Chez un designer, la curiosité et le courage sont des caractéristiques indispensables, tout comme la compréhension des traditions. Nous n’avons pas besoin de tout réinventer. J’aime beaucoup les choses traditionnelles comme lorsqu’un jeune designer fait une version « actualisée » avec une ancienne technique.


Avec Lokal, vous venez de participer à une foire d’art et de design Chart à Copenhague, du 31 août au 2 septembre. Comment cela s’est-il passé ?

Nous avons présenté une exposition avec 12 artistes et designers. C’était la première fois pour nous dans une foire, ce qui a été particulièrement enrichissant. Nous avons respecté le concept habituel de Lokal : une exposition de groupes avec des rencontres et des situations intéressantes. À travers notre sélection, nous avons mis en valeur les matériaux et la convivialité. L’ensemble se trouvait entre le design et les arts plastiques. Renata Jakowleff, Inka Kivalo et Outi Martikainen étaient parmi les artistes exposés : des artistes créatifs, courageux, curieux et avec des convictions.

Qu’est-ce qui est prévu pour la rentrée de Lokal ?

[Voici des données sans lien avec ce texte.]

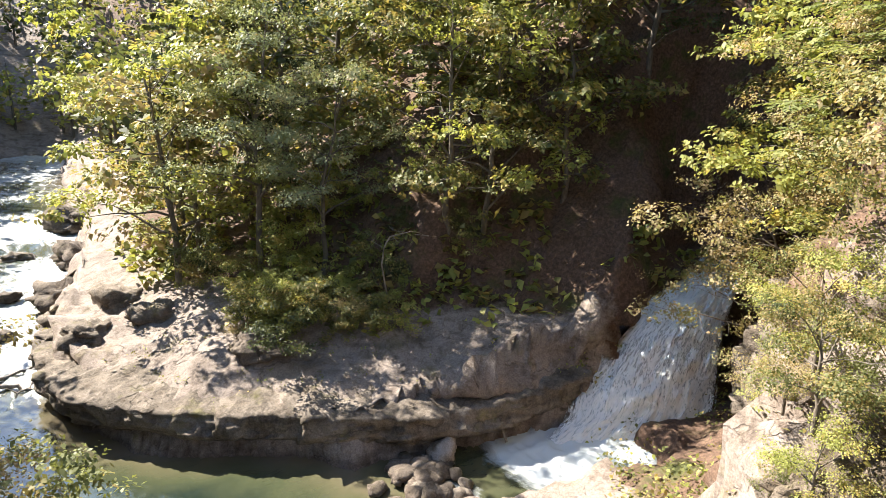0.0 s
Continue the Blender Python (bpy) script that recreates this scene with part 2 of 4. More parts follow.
GREEN = leaf_material("green leaves", (0.04, 0.056, 0.019), (0.275, 0.275, 0.09), (0.3, 0.225, 0.085), 0.08)
LIME = leaf_material("yellow-green leaves", (0.11, 0.125, 0.03), (0.45, 0.46, 0.13), (0.44, 0.35, 0.12), 0.05)
# dark leaf colour; on the cliff and bluff it also stands in for shade
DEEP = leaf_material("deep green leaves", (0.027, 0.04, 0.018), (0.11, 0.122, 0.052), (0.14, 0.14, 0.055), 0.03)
OCHRE = leaf_material("ochre autumn leaves", (0.2, 0.15, 0.075), (0.5, 0.37, 0.2), (0.25, 0.24, 0.09), 0.14)
GOLD = leaf_material("golden leaves", (0.29, 0.25, 0.06), (0.52, 0.42, 0.13), (0.36, 0.2, 0.08), 0.1)
MAPLE = leaf_material("yellow-green maple leaves", (0.13, 0.175, 0.03), (0.42, 0.46, 0.095), (0.44, 0.34, 0.09), 0.04)
SAGE = leaf_material("grey-green birch leaves", (0.13, 0.155, 0.075), (0.38, 0.4, 0.23), (0.38, 0.34, 0.18), 0.05)
LITTER = leaf_material("fallen red-brown leaves", (0.12, 0.065, 0.045), (0.32, 0.19, 0.13), (0.36, 0.26, 0.12), 0.1)
NEEDLE = leaf_material("fir needles", (0.1, 0.125, 0.045), (0.3, 0.32, 0.115), (0.33, 0.32, 0.12), 0.1)


def bark_material(name, low, high):
    m, nt, b = material(name)
    grain = noise_tex(nt, 3.0, 7, stretched(nt, 3, 3, 0.6), rough=0.7)
    c = ramp(nt, grain, [(0.3, low), (0.7, high)])
    c = mix(nt, ramp(nt, noise_tex(nt, 2.0, 5), [(0.55, (0, 0, 0)), (0.7, (0.35, 0.35, 0.35))]), c, (0.26, 0.25, 0.21))
    nt.links.new(c, b.inputs["Base Color"])
    b.inputs["Roughness"].default_value = 0.9
    bump(nt, b, grain, 0.7, 0.03)
    return m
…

Le programme de l’automne est passionnant, avec beaucoup de combinaisons différentes. L’exposition sur les jeunes artistes, actuellement visible à la galerie, continue encore pendant un mois. Après cela, nous exposerons le travail de Matias Liimatainen et Sanna Lehto, proposant une rencontre entre la photographie et la céramique. J’ai déjà travaillé avec eux dans le passé : je trouve que leurs travaux respectifs comportent beaucoup de similarités. Les deux artistes se complètent l’un l’autre.